Timothy, Paul’s protege in the service of the Word of God, gives us a sentence that articulates both our reality as sinners and our reason to hope: “If we are unfaithful he remains faithful, for he cannot deny himself” (2 Timothy 2: 13). God is the essence of faithfulness, because he is the fullness of love. His perfect love makes his faithfulness toward us perfect. Because HE IS perfect faithfulness and love, he cannot deny Himself. We have seen his faithfulness to his generous promise over and over again.

We can see God’s faithfulness throughout the Old Testament. When Adam and Eve failed in their faithfulness to God, he remained faithful to them, promising them a redeemer. When the Israelites fell into unfaithfulness in the desert and tested God’s faithfulness at Massah and Meriba, He remained faithful to them, giving them water from the rock and manna from heaven. Because the Israelites failed to remain faithful to God, they suffered exile over and over again. Yet God remained faithful, returning them to the Promised Land over and over.
In Psalm 105, we hear these words, “He remembers his covenant for ever, his promise for a thousand generations, the covenant he made with Abraham, the oath he swore to Isaac” (vs. 8-9). The entirety of Psalm 105 is dedicated to God’s fidelity to his promise.
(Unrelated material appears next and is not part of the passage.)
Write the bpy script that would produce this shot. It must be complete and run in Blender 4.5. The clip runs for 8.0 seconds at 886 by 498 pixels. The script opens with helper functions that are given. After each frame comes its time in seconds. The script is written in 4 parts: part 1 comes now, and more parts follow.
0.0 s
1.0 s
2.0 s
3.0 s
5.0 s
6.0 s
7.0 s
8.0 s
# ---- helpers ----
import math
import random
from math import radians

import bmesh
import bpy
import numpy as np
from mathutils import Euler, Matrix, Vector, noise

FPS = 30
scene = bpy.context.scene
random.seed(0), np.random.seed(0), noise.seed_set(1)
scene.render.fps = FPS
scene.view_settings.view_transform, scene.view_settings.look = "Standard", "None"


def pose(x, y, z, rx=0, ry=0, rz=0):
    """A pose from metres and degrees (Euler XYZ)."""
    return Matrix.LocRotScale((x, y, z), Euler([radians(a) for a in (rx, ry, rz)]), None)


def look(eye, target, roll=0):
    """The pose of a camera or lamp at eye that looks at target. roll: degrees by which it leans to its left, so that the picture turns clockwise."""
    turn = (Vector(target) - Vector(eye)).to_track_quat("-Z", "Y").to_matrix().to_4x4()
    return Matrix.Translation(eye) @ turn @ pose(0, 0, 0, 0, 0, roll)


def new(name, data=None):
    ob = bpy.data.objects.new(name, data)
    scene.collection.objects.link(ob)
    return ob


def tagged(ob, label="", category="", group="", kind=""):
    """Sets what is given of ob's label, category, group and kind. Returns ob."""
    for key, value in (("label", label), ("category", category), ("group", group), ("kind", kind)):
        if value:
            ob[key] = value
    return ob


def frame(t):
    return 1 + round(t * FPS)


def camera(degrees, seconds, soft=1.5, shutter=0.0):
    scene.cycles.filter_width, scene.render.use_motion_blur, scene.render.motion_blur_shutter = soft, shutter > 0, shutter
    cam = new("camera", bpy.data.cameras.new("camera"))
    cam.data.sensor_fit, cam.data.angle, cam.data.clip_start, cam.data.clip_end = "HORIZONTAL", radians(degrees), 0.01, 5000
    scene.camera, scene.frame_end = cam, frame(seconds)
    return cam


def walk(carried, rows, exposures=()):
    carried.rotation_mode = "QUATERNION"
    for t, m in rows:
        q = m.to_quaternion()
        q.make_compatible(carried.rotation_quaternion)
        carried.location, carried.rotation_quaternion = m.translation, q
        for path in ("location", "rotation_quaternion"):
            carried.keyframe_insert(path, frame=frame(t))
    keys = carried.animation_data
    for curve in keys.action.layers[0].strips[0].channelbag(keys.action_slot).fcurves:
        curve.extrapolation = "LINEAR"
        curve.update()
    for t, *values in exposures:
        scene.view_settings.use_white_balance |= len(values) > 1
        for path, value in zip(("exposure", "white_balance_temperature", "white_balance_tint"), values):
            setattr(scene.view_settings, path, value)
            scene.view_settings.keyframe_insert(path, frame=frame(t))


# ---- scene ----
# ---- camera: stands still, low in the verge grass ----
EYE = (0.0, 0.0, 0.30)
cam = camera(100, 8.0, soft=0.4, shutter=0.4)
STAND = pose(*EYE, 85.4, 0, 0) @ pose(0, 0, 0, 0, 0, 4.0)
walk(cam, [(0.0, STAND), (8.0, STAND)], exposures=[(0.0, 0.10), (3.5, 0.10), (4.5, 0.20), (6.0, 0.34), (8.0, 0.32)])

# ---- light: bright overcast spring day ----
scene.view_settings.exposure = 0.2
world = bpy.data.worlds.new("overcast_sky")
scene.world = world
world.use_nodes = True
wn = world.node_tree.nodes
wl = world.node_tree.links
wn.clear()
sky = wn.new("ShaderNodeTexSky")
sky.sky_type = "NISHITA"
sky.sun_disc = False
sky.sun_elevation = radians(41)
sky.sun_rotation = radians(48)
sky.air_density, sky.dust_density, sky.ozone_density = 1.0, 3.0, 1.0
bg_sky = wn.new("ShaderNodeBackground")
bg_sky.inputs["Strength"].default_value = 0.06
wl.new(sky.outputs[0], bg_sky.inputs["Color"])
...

No matter how many times the Chosen People fell away from him in their faithlessness, he remained faithful, ever merciful and graceful to them. And his faithfulness remains with us today, even though we continually fail to honor his promise to us. His promise of mercy remains faithful and true, now and forever.
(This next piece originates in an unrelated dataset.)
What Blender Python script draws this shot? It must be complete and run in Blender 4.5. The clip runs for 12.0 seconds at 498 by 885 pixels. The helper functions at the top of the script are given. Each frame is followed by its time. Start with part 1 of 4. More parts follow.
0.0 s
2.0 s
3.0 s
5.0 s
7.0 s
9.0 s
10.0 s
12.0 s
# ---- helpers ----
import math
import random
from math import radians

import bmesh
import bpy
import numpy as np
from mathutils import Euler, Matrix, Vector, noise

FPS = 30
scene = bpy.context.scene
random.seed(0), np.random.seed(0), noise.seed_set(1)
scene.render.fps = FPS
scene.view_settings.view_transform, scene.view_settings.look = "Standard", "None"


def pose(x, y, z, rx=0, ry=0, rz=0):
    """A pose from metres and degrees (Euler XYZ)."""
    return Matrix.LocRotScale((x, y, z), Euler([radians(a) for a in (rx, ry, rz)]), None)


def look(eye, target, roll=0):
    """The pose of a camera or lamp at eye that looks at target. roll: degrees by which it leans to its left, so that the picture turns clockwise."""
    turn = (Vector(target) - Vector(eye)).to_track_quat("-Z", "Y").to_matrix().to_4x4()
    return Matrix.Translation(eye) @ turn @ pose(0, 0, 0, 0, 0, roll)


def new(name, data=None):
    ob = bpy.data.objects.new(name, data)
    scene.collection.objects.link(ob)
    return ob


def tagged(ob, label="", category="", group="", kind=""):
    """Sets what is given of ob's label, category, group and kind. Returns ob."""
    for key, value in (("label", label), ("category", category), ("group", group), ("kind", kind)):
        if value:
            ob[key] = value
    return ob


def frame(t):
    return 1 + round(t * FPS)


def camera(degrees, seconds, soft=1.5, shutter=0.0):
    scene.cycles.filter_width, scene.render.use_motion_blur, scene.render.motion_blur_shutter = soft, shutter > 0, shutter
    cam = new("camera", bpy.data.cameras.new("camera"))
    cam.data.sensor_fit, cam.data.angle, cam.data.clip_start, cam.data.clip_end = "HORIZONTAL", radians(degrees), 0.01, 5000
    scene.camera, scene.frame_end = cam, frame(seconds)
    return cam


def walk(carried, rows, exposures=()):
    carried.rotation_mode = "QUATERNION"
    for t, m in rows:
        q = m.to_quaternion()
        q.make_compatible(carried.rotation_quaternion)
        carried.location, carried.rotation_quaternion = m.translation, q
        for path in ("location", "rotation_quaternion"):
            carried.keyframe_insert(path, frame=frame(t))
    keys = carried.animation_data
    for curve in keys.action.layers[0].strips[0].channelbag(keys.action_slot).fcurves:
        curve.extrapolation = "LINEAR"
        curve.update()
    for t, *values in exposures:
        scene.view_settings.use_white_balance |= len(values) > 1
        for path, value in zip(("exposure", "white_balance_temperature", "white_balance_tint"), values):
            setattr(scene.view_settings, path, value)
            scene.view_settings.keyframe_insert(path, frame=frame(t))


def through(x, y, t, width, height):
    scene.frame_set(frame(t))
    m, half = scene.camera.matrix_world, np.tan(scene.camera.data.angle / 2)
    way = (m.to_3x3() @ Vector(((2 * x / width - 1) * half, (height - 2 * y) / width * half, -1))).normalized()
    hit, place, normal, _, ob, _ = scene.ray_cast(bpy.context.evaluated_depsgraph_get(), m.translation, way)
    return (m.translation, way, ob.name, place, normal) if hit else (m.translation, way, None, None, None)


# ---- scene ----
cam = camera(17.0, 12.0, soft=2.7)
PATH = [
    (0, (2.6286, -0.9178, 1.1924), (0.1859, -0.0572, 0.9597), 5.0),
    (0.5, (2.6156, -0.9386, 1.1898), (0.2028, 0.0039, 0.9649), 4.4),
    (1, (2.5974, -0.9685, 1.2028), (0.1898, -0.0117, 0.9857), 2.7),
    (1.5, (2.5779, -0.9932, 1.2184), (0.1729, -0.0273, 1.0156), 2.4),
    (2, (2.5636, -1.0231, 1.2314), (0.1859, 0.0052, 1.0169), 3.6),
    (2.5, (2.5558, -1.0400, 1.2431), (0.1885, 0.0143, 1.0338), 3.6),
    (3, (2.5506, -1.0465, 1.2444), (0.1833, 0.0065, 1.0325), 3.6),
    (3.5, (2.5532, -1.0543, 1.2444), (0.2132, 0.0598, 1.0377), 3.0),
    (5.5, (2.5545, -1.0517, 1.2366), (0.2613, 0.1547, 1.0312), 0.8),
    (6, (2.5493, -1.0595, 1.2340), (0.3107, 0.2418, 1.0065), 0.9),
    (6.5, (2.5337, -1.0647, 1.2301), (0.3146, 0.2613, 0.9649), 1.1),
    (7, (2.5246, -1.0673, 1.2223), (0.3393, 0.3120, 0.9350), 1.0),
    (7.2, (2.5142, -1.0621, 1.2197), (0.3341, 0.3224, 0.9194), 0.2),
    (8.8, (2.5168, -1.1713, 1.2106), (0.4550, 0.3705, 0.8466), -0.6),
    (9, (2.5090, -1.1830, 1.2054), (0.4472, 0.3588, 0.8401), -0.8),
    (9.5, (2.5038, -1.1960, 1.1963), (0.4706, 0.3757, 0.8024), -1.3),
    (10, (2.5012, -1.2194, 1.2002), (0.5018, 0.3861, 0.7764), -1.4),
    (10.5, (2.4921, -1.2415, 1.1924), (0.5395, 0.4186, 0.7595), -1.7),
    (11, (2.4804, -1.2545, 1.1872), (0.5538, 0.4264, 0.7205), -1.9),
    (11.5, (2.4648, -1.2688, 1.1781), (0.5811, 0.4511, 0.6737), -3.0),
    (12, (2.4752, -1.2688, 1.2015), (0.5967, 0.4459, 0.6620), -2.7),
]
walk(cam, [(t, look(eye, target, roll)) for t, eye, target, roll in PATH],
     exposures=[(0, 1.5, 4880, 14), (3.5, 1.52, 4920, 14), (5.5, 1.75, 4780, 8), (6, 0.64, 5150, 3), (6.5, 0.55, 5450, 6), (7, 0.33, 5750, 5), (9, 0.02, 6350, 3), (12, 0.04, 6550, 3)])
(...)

We see God’s faithfulness expressed in the two great canticles in Luke’s first chapter: the Canticle of Mary and the Canticle of Zechariah. Mary, pregnant with Jesus, sings with great joy after being greeted by her pregnant cousin, Elizabeth, “My soul proclaims the greatness of the Lord, my spirit rejoices in God my savior…He has come to the help of his servant Israel for he has remembered his promise of mercy, the promise he made to our fathers, to Abraham and his children for ever” (Lk. 1: 46-47, 54-55).
Zechariah, the father of John the Baptist, sings these words when his newborn son is presented on the eighth day in the Temple for circumcision: “Blessed be the Lord, the God of Israel, for he has come to his people to set them free. He has raised up for us a mighty savior, born of the house of his servant David…He promised to show mercy to our fathers and to remember his holy covenant. This is the oath he swore to our father Abraham: to set us free from the hands of our enemies, free to worship him without fear, holy and righteous in his sight all the days of our life” (Lk, 1: 68-69, 72-75).

Jesus is the culmination of God’s promise of faithfulness toward us. Because love in its fullest, perfect sense, is an act of self-giving, an emptying of the self for the good of the other, Jesus, in his death on the cross, is the perfect fulfillment of God’s love and faithfulness to us. We see this self-giving love powerfully stated in Paul’s Letter to the Philippians. “He emptied himself, taking the form of a slave, coming in human likeness; and found human in appearance, he humbled himself, becoming obedient to death, even death on a cross.” In doing so, Jesus is the fulfillment of the ancient promise given to Adam and Eve, and to Abraham. He is the Messiah promised through his prophets from the beginning. He is the living Word who, despite our continuing unfaithfulness to this day, has set us free from our greatest enemies, sin and death.
This is why we have reason to hope. We have proof of God’s perfect love and faithfulness toward us. We need only to look at the cross. Those who believe have a duty, then, to live and to love in the same fashion as Jesus modelled to us, by freely and willingly choosing to love God and our neighbor with the same kind of self-giving love, even if it may bring the suffering of the cross to us for doing so in a world that still does not understand and even rejects that love. When Jesus commanded us to love as he loved, he was expressing his faith in us. He would not ask such a price of us if he did not have faith in our ability to do so. This is how we cooperate in his redeeming grace.

Let us, then, trust in God’s faithfulness and love, and continue to learn how to live it more openly and joyfully in our daily lives.